**DO THIS:** All lines from the beginning of the listing through the line with "cloth seat with" are to be copied word for word; the pictures are not.

**MATERIAL PROVIDED:**
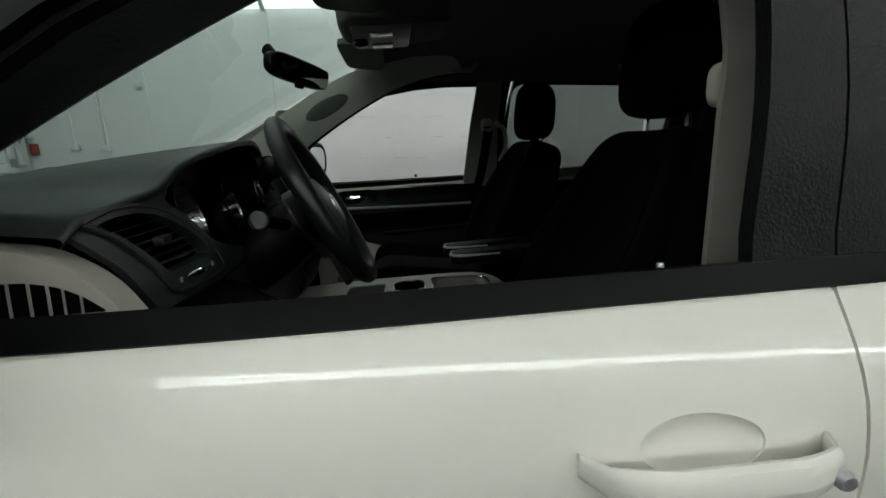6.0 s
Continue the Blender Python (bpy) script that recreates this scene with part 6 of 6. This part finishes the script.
def seat(name, armrest, lift=0.0, reach=0.295):
    """A front seat at the origin: hip point below the backrest, facing -x."""
    s = new(name)
    s.parent = van
    s["label"] = "black cloth seat with a dark grey insert and adjustable headrest"

    def dish(p):
        q = p.copy()
        k = abs(p.y) / 0.26
        if p.z > 0:
            b = bump_step(k, 0.56, 0.84)
            q.z += -0.036 * (1 - b) + 0.018 * b - 0.010 * math.exp(-((k - 0.60) / 0.05) ** 2)
        q.z += -0.05 * max(0.0, (-p.x - 0.12) / 0.15) ** 2 + 0.042 * (-p.x / 0.25)
        return q

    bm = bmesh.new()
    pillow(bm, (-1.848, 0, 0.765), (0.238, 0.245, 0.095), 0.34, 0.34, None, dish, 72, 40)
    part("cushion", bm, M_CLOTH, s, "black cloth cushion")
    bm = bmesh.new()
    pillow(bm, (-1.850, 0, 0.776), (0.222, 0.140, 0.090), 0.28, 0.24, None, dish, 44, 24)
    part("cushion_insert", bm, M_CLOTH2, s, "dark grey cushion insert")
    for dx in (-0.10, 0.02):
        bm = bmesh.new()
        tube(bm, [Vector((-1.85 + dx, y, 0.776 + dish(Vector((dx, y, 0.0885))).z + 0.0005)) for y in [-0.125 + 0.25 * k / 12 for k in range(13)]], 0.0022, 5)
        part("seam", bm, M_CLOTH, s)
    # backrest leans back
    R = Matrix.Rotation(radians(23.5), 4, "Y")

    def back(p):
        q = p.copy()
        k = abs(p.y) / 0.26
        if p.x < 0:
            q.x += 0.030 * (1 - k ** 2) - 0.050 * math.exp(-((k - 0.85) / 0.2) ** 2) * math.exp(-((p.z + 0.08) / 0.20) ** 2)
        q.y *= 1.03 - 0.40 * max(0.0, (p.z + 0.08) / 0.38) ** 1.5
        return q

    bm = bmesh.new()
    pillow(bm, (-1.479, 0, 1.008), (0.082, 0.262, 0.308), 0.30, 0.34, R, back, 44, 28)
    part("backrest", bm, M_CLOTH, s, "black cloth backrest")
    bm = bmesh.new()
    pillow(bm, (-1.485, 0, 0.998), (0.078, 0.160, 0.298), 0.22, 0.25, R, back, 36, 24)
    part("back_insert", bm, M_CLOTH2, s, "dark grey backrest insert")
    bm = bmesh.new()
    pts = []
    for y in [-0.15 + 0.30 * k / 12 for k in range(13)]:
        pts.append(Vector((-1.485, 0, 0.998)) + R @ (back(Vector((-0.078, y, 0.03))) + Vector((-0.001, 0, 0))))
    tube(bm, pts, 0.0024, 5)
    part("seam", bm, M_CLOTH, s)
    for sd in (-1, 1):
        bm = bmesh.new()
        tube(bm, [Vector((-1.485, 0, 0.998)) + R @ (back(Vector((-0.080, sd * 0.172, zz))) + Vector((-0.003, 0, 0))) for zz in [-0.26 + 0.50 * k / 16 for k in range(17)]], 0.0030, 6)
        part("bolster_piping", bm, M_CLOTH, s, "dark grey piping along the bolster")

    def hr(p):
        q = p.copy()
        q.x += -0.10 * p.z * 0.4 - 0.020 * math.cos(math.pi * p.y / 0.26)
        q.y *= 1 - 0.10 * (p.z / 0.10)
        return q

    bm = bmesh.new()
    pillow(bm, (-1.352, 0, 1.405 + lift), (0.064, 0.110, 0.108), 0.58, 0.56, Matrix.Rotation(radians(8), 4, "Y"), hr, 40, 28)
    part("headrest", bm, M_CLOTH, s, "black headrest")
    for y in (-0.070, 0.070):
        bm = bmesh.new()
        tube(bm, [(-1.372, y, 1.22), (-1.362, y, 1.30), (-1.356, y, 1.34 + lift)], 0.0065, 10)
        part("headrest_post", bm, M_CHROME, s, "steel headrest post")
        bm = bmesh.new()
        lathe(bm, [(0.0, 0.012), (0.012, 0.012), (0.015, 0.004), (0.015, -0.03)], 16, Matrix.Translation((-1.370, y, 1.255)) @ Matrix.Rotation(radians(90), 4, "X"))
        part("post_guide", bm, M_BLACKTRIM, s)
    if armrest:
        bm = bmesh.new()
        ya = armrest * reach
        za = 0.015 if armrest > 0 else 0.0
        pillow(bm, (-1.665, ya, 0.960 + za), (0.140, 0.034, 0.019), 0.35, 0.35, None, None, 28, 14)
        ar = part("armrest", bm, M_DASHBLACK, s, "black folding armrest")
        bm = bmesh.new()
        tube(bm, [(-1.66, ya - 0.0335, 0.9705 + za), (-1.77, ya - 0.0325, 0.9725 + za), (-1.796, ya - 0.024, 0.9725 + za), (-1.803, ya, 0.971 + za), (-1.796, ya + 0.024, 0.9725 + za), (-1.77, ya + 0.0325, 0.9725 + za), (-1.66, ya + 0.0335, 0.9705 + za)], [0.0022, 0.0042, 0.0045, 0.0045, 0.0045, 0.0042, 0.0022], 6)
        part("armrest_edge", bm, M_SILVERPL, ar, "silver armrest edge")
    bm = bmesh.new()
    box(bm, (-2.05, -0.24, 0.42), (-1.62, 0.24, 0.68), 0.03)
    part("seat_base", bm, M_UNDER, s, "black seat base")
    return s


ds = seat("front_seat", 1, 0.022, 0.332)
ds.location = (0, -0.43, 0)
bm = bmesh.new()
tube(bm, [(-1.70, -0.255, 0.80), (-1.62, -0.263, 0.815), (-1.585, -0.263, 0.80)], [0.006, 0.010, 0.007], 8)
part("recline_lever", bm, M_BLACKTRIM, ds, "black recline lever")
ps = seat("front_seat", -1, 0.0, 0.345)
ps.location = (0, 0.42, 0)
for sx, sy in ((1.78, -0.36), (1.78, 0.36)):
    copy_thing(ps, Matrix.Translation((sx, sy, -0.12)))

# belt buckle beside the console
bm = bmesh.new()
box(bm, (-0.022, -0.012, -0.045), (0.022, 0.012, 0.014), 0.004, Matrix.Translation((-1.676, -0.158, 0.812)) @ Matrix.Rotation(radians(-25), 4, "Y"))
bk = part("belt_buckle", bm, M_BLACKTRIM, van, "black belt buckle with a red button")
bm = bmesh.new()
box(bm, (-0.021, -0.0125, -0.004), (0.021, 0.0125, 0.0175), 0.003, Matrix.Translation((-1.676, -0.158, 0.812)) @ Matrix.Rotation(radians(-25), 4, "Y"))
part("buckle_button", bm, M_REDPL, bk, "red release button")


def seat_belt(sgn):
    e = new("seat_belt")
    e.parent = van
    e["label"] = "black seat belt on a beige pillar guide"
    gx, gy, gz = (-1.486, 0.755, 1.385) if sgn > 0 else (-1.446, 0.690, 1.352)
    bm = bmesh.new()
    fall = 1.0 if sgn > 0 else -0.25
    pts = smooth_line([(gx + 0.005, gy - 0.005, gz - 0.02), (gx - 0.018, gy - 0.013 * fall, gz - 0.12), (gx - 0.046, gy - 0.028 * fall, gz - 0.22), (gx - 0.085, gy - 0.043 * fall, gz - 0.37), (gx - 0.09, gy - 0.045 * fall, 0.60)], 5)

    def strap(u, v):
        i = round(u * (len(pts) - 1))
        p = Vector(pts[i])
        return Vector((p.x + 0.047 * (v - 0.5), sgn * (p.y + 0.012 * (v - 0.5)), p.z))

    grid(bm, len(pts) - 1, 2, strap)
    bmesh.ops.solidify(bm, geom=bm.faces[:], thickness=0.002)
    part("webbing", bm, M_BELT, e, "black webbing")
    bm = bmesh.new()
    pillow(bm, (gx, sgn * (gy + 0.006), gz), (0.026, 0.016, 0.032), 0.6, 0.6)
    guide = part("belt_guide", bm, M_BEIGE, e, "beige belt guide")
    bm = bmesh.new()
    box(bm, (gx - 0.020, sgn * (gy - 0.011) - 0.003, gz - 0.012), (gx + 0.020, sgn * (gy - 0.011) + 0.003, gz - 0.004), 0.002)
    part("belt_slot", bm, M_UNDER, guide, "dark slot")
    bm = bmesh.new()
    hx_ = gx + 0.055
    tube(bm, smooth_line([(hx_ - 0.005, sgn * 0.795, 1.40), (hx_ + 0.03, sgn * 0.765, 1.36), (hx_ + 0.033, sgn * 0.755, 1.28), (hx_ + 0.01, sgn * 0.795, 1.215)], 5), 0.011, 8)
    part("grab_handle", bm, M_BEIGE, e, "beige grab handle")
    bm = bmesh.new()
    zl = 1.065 if sgn > 0 else 0.80
    box(bm, (gx - 0.085, sgn * (gy - 0.03) - 0.016, zl), (gx - 0.035, sgn * (gy - 0.03) + 0.012, zl + 0.04), 0.006)
    part("latch_plate", bm, M_BLACKTRIM, e, "black latch tongue")


seat_belt(1)
seat_belt(-1)

# ---------- roof fittings ----------
RM = new("rear_view_mirror")
RM.parent = van
RM["label"] = "black rear-view mirror on the windscreen"
mm = Matrix.Translation((-2.182, 0.004, 1.534)) @ Matrix.Rotation(radians(-25), 4, "Z") @ Matrix.Rotation(radians(8), 4, "Y") @ Matrix.Rotation(radians(-5), 4, "X")
bm = bmesh.new()
pillow(bm, (0, 0, 0), (0.020, 0.128, 0.034), 0.55, 0.35, None, None, 36, 14)
for v in bm.verts:
    v.co = mm @ v.co
part("mirror_housing", bm, M_BLACKTRIM, RM, "black housing")
bm = bmesh.new()
out = rounded([(-0.118, 0.026), (0.118, 0.026), (0.112, -0.027), (-0.112, -0.027)], 0.016)
bm.faces.new([bm.verts.new(mm @ Vector((0.0205, y, z))) for y, z in out])
part("mirror_glass", bm, M_MIRROR, RM, "mirror glass", smooth=False)
bm = bmesh.new()
tube(bm, [mm @ Vector((-0.015, 0.0, 0.01)), mm @ Vector((-0.07, 0.0, 0.035)), mm @ Vector((-0.11, 0.0, 0.06))], [0.010, 0.010, 0.018], 10)
box(bm, (0.0, -0.02, -0.045), (0.016, 0.005, -0.032), 0.003, mm)
part("mirror_stem", bm, M_BLACKTRIM, RM)
OC = new("overhead_console")
OC.parent = van
OC["label"] = "beige overhead console with map lamps and a black sensor"
bm = bmesh.new()
pillow(bm, (-1.90, 0.0, 1.652), (0.155, 0.125, 0.040), 0.4, 0.4, None, None, 36, 16)
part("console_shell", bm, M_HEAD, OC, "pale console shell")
bm = bmesh.new()
box(bm, (-2.02, -0.105, 1.605), (-1.86, 0.105, 1.618), 0.008)
part("lamp_panel", bm, M_BEIGE, OC, "beige lamp panel")
for y in (-0.065, 0.065):
    bm = bmesh.new()
    box(bm, (-1.97, y - 0.03, 1.600), (-1.91, y + 0.03, 1.606), 0.004)
    part("map_lamp", bm, M_CLEAR, OC, "unlit map lamp")
bm = bmesh.new()
pillow(bm, (-2.00, 0.0, 1.598), (0.022, 0.026, 0.012), 0.8, 0.8)
part("sensor_dome", bm, M_PIANO, OC, "black dome")
for s in (-1, 1):
    bm = bmesh.new()
    pillow(bm, (-2.015, s * 0.36, 1.640), (0.075, 0.20, 0.014), 0.4, 0.3, Matrix.Rotation(radians(8), 4, "Y"))
    part("sun_visor", bm, M_HEAD, van, "pale folded sun visor")
    for sx in (-1.75, -0.90):
        bm = bmesh.new()
        tube(bm, smooth_line([(sx, s * 0.66, 1.655), (sx + 0.03, s * 0.655, 1.625), (sx + 0.15, s * 0.655, 1.620), (sx + 0.18, s * 0.66, 1.652)], 4), 0.010, 8)
        part("grab_handle", bm, M_BEIGE, van, "beige grab handle")
# pedals
for y, w in ((-0.46, 0.05), (-0.30, 0.03)):
    bm = bmesh.new()
    box(bm, (-0.012, -w, -0.05), (0.006, w, 0.05), 0.006, Matrix.Translation((-2.56, y, 0.56)) @ Matrix.Rotation(radians(-35), 4, "Y"))
    box(bm, (-0.03, -0.008, 0.03), (-0.012, 0.008, 0.30), 0.004, Matrix.Translation((-2.56, y, 0.56)) @ Matrix.Rotation(radians(-20), 4, "Y"))
    part("pedal", bm, M_RUBBER, van, "black pedal")

# the cabin fittings sit at a slight tilt to the floor, along the rising waistline
def tilted(x, z, angle):
    piv = Matrix.Translation((x, 0, z))
    return piv @ Matrix.Rotation(angle, 4, "Y") @ piv.inverted()


RISE = tilted(-1.75, 1.12, -0.043)
LEAN = RISE @ tilted(-1.2, 1.27, -0.0229)
for ob in van.children:
    kind = ob.name.split(".")[0]
    if kind in ("dashboard", "centre_console", "pillar_trim", "rear_view_mirror", "overhead_console", "sun_visor", "belt_buckle", "seat_belt") or ob in (ds, ps):
        ob.matrix_basis = LEAN @ ob.matrix_basis
    elif kind in ("steering_wheel", "door_trim", "centre_pillar_trim", "centre_pillar_base", "slide_ledge", "door_seal"):
        ob.matrix_basis = RISE @ ob.matrix_basis

build_blocks()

**PROBLEM SOLUTION:**
6.0 s
Continue the Blender Python (bpy) script that recreates this scene with part 6 of 6. This part finishes the script.
def seat(name, armrest, lift=0.0, reach=0.295):
    """A front seat at the origin: hip point below the backrest, facing -x."""
    s = new(name)
    s.parent = van
    s["label"] = "black cloth seat with a dark grey insert and adjustable headrest"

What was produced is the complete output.